A Rainy Day Question

“Millions long for immortality who do not know what to do on a rainy Sunday afternoon.”—Susan Ertz (a.k.a. J.R. McCrindle, Anglo-American Novelist, 1894-1985)
I was reminded of this quip while reading some new material about the progress being made in aging research. Speaking at the annual meeting of the American Association for the Advancement of Science in St. Louis, biologist Shripad Tuljapurkar who holds the Dean and Virginia Morrison Professor of Population Studies at Stanford University highlighted some of the issues surrounding the extension of human life-span. This is something that I have been tracking closely for over twenty years, since it was shown that the cells of people with diabetes mellitus age more quickly when placed in tissue culture, even if they are away from the high glucose of the diabetic environment. There is a link between premature aging and diabetes.

It is widely known in the scientific community that there has been a great deal of progress on aging research, much of it done behind the closed doors of pharmaceutical companies. According to Professor Tuljapurkar between 2010 and 2030, the modal, or most common, age of death will increase by 20 years if anti-aging therapies come into widespread use.

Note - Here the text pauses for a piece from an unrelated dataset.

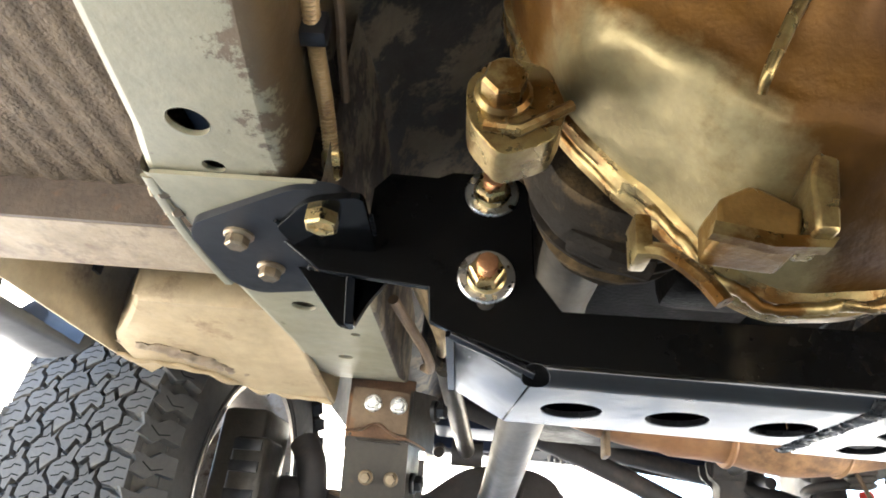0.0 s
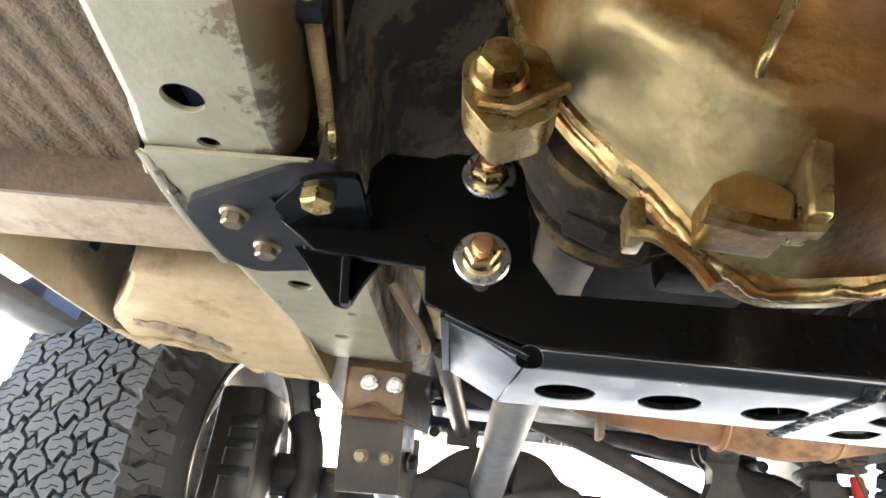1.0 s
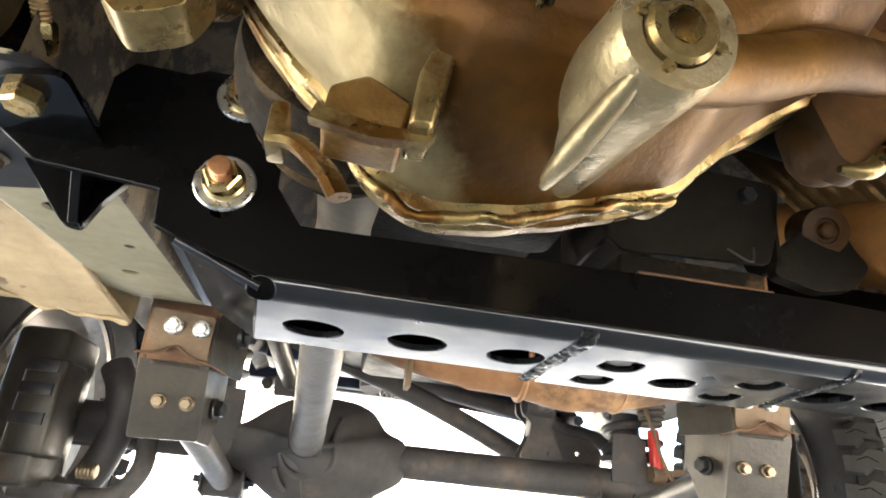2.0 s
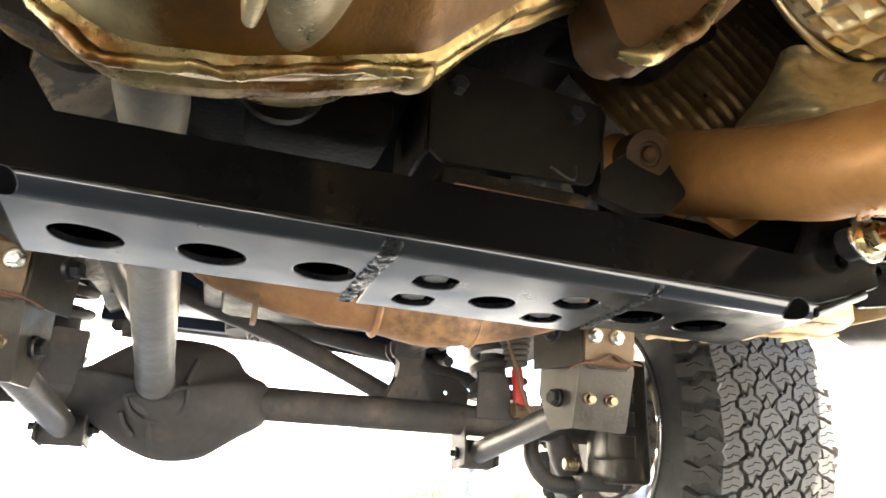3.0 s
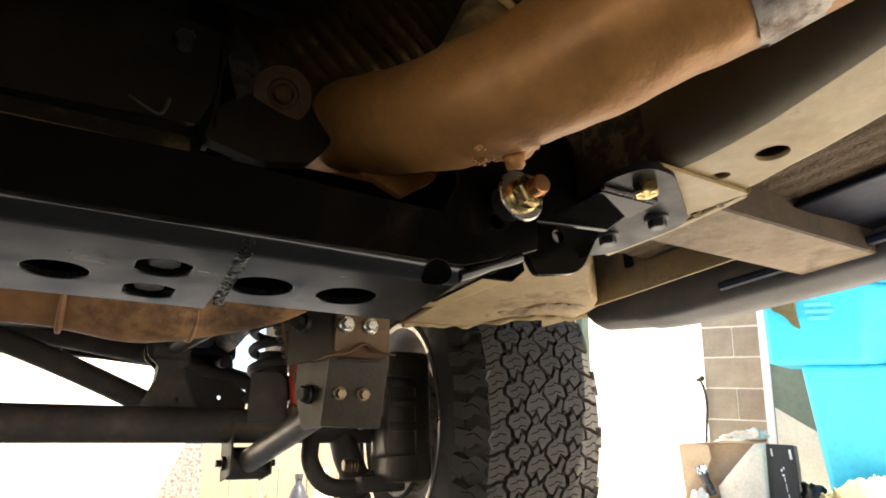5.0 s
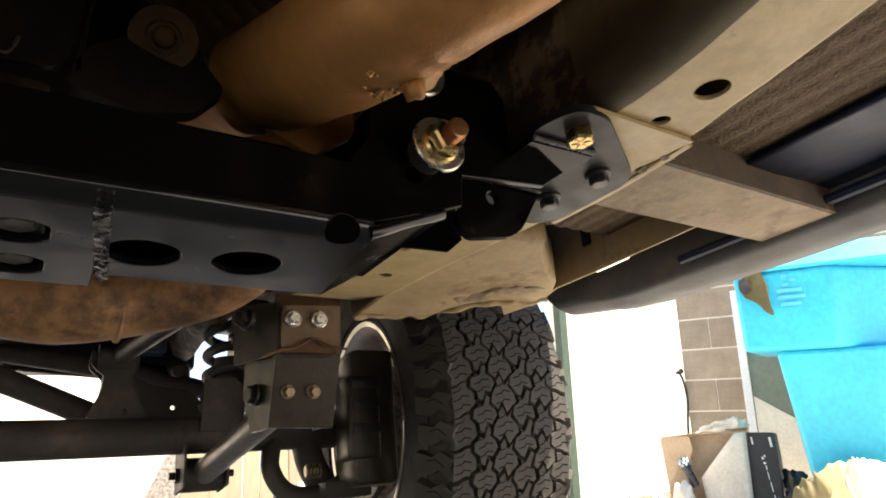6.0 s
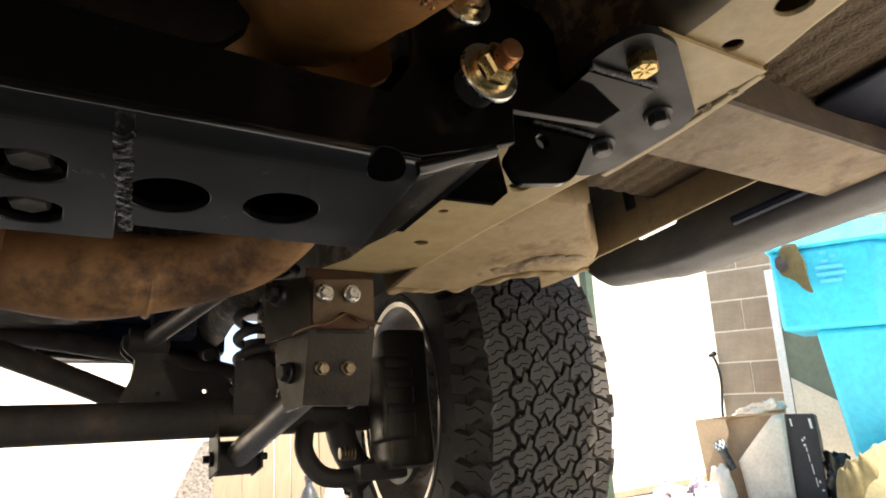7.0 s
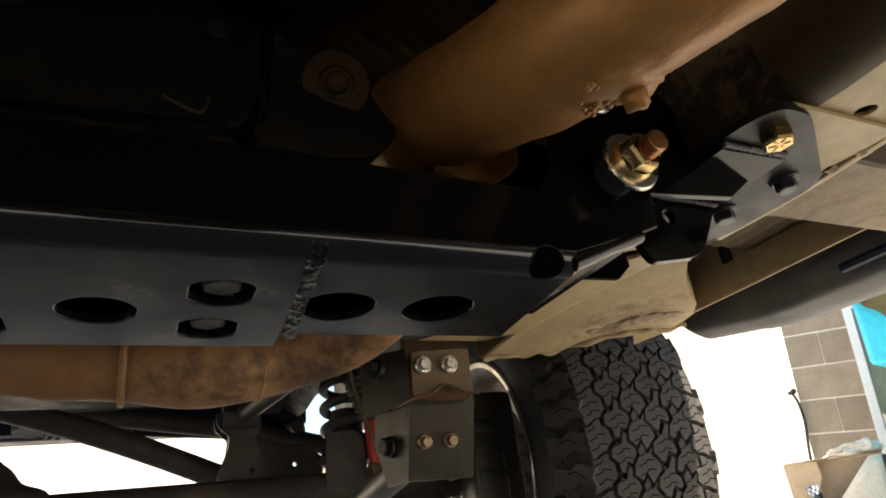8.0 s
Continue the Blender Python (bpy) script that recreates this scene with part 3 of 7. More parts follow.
        prof = rounded([(0.77, max(top, z + 0.014)), (0.765, z + 0.012), (0.80, z), (0.855, z + 0.008), (0.875, z + 0.05), (0.88, 0.72 if y < 0.05 else max(0.603, z + 0.055))], [0, 0.01, 0.012, 0.015, 0.02, 0])
        rows.append([bm.verts.new((s * x, y, max(zz, z))) for x, zz in prof])
    for a, b in zip(rows, rows[1:]):
        for k in range(len(a) - 1):
            bm.faces.new((a[k], a[k + 1], b[k + 1], b[k]))
    bm.faces.new(rows[-1])
    part("outer_sill", bm, SILLDUST, body, "mud-dusted dark painted sill")
    bm = B()
    sweep(bm, [(s * 0.752, -0.4 + 0.1 * k, 0.556) for k in range(6)], 0.006, 8)
    part("sill_pinch_weld", bm, BODYDARK, body)
    # door side and front wing, closing the shell
    bm = B()
    box(bm, (s * 0.868, -2.4, 0.62), (s * 0.90, 0.10, 1.55))
    box(bm, (s * 0.868, 0.10, 0.72), (s * 0.90, 0.40, 1.55))
    box(bm, (s * 0.868, 0.40, 0.98), (s * 0.90, 1.40, 1.15))
    part("body_side", bm, BODYDARK, body)
    # flare out of view, added to keep direct sun off the tread
    arch = ((0.384, 0.745), (0.415, 0.87), (0.52, 0.985), (0.70, 1.02), (0.87, 1.03), (1.05, 1.02), (1.22, 0.985), (1.33, 0.86), (1.37, 0.72))
    sheet("wheel_arch_flare", [[(s * 0.895, y, z), (s * 0.95, y, z - 0.004), (s * 0.985, y, z - 0.012), (s * 0.992, y + 0.02 * (0.87 - y), z - 0.035)] for y, z in arch], BOOT, body, "unseen black wheel arch flare, added to shade the tyre")
    # wheel housing
    sheet("wheel_housing", [[(s * 0.53, y, 0.60), (s * 0.53, y, z - 0.03), (s * 0.60, y, z), (s * 0.89, y, z)] for y, z in ((0.38, 0.68), (0.41, 0.86), (0.52, 0.97), (0.87, 1.02), (1.22, 0.97), (1.34, 0.80))], AXLE, body)
    # tunnel side from rail up to the roof of the tunnel
    g = []
    for y in [-1.6 + 0.08 * k for k in range(40)]:
        g.append([(s * x, y, z + 0.006 * math.sin(y * 23 + x * 40)) for x, z in (((0.40, 0.655), (0.372, 0.672), (0.36, 0.70), (0.30, 0.735), (0.25, 0.80), (0.16, 0.86), (0.0, 0.88)) if s < 0 or y > 0.12 else ((0.402, 0.685), (0.402, 0.75), (0.398, 0.80), (0.37, 0.86), (0.28, 0.90), (0.16, 0.90), (0.0, 0.88)))])
    sheet("floor_tunnel", g, TUNNEL, body, "grimy mottled floor tunnel sheet")
bm = B()
box(bm, (-0.89, -2.42, 0.70), (0.89, -2.36, 1.55))
box(bm, (-0.89, -2.4, 1.55), (0.89, 0.45, 1.60))
box(bm, (-0.89, 0.40, 1.12), (0.89, 1.55, 1.16))
box(bm, (-0.75, 1.46, 0.84), (0.75, 1.52, 1.12))
box(bm, (-0.36, 1.0, 0.70), (0.36, 1.5, 0.74))
part("shell", bm, BODYDARK, body, "dark blue body shell")
# two unseen boxes added across the tunnel to block light from behind
bm = B()
box(bm, (-0.365, -1.30, 0.47), (0.365, -1.25, 0.92), 0.01)
box(bm, (-0.08, -1.29, 0.27), (0.30, -1.26, 0.48), 0.01)
part("rear_panel", bm, AXLE, body, "dark unseen panel added behind to block light")
bm = B()
box(bm, (-0.72, 1.53, 0.83), (0.72, 1.63, 0.97), 0.01)
box(bm, (-0.40, 1.50, 0.676), (0.38, 1.53, 0.84), 0.006)
part("bumper", bm, BODYDARK, body, "dark front bumper")

# dark mechanicals above the crossmember, near black to carry the deep shade there
eng = thing("engine_and_gearbox", (0, 0.35, 0.62), "oily iron engine sump and gearbox, near black for the shade above the crossmember", "engine")
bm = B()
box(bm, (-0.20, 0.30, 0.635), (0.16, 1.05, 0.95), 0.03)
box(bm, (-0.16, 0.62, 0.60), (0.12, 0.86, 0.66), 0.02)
part("oil_pan", bm, ENGINE, eng, "oily engine sump, darkened for shade")
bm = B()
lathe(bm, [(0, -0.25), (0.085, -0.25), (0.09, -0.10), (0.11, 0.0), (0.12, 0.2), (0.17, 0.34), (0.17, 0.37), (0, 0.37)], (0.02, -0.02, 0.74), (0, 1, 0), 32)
part("gearbox_case", bm, ENGINE, eng, "oily gearbox housing, darkened for shade")
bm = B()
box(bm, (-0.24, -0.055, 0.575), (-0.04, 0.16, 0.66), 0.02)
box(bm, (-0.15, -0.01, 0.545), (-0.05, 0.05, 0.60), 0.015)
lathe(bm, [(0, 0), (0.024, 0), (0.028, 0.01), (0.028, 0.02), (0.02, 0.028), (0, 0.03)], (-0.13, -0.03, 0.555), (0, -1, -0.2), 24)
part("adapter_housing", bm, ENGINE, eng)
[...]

This projected increase is based on some sophisticated modeling, and reflects a life-span growth rate that is five times faster than the current rate. If accurate, this would increase the modal age of death in industrialized countries such as the United States from roughly 80 years to 100.

So back to the question: if you suddenly discovered that you were going to have an extra thirty years of healthy life, what would you do with it?

I really do suggest that you start thinking about that. Assuming that you have enough money to live a decent life, what would you do with that extra twenty years? Would you:

1. Enjoy spending more time with younger members of the family?

2. Learn some new skills?

3. Make new friends?

4. Travel?

5. Read those books you always meant to?

6. Become more involved in spiritual pursuits?

7. Find a new way of serving others?

    8. Sit in front of the television?

What plans or aspirations do you have that you want to add to this list?

But then I have another question for you: if your answers included any of the points from 1-7, why not do them right now? What exactly is stopping you from doing all those things today?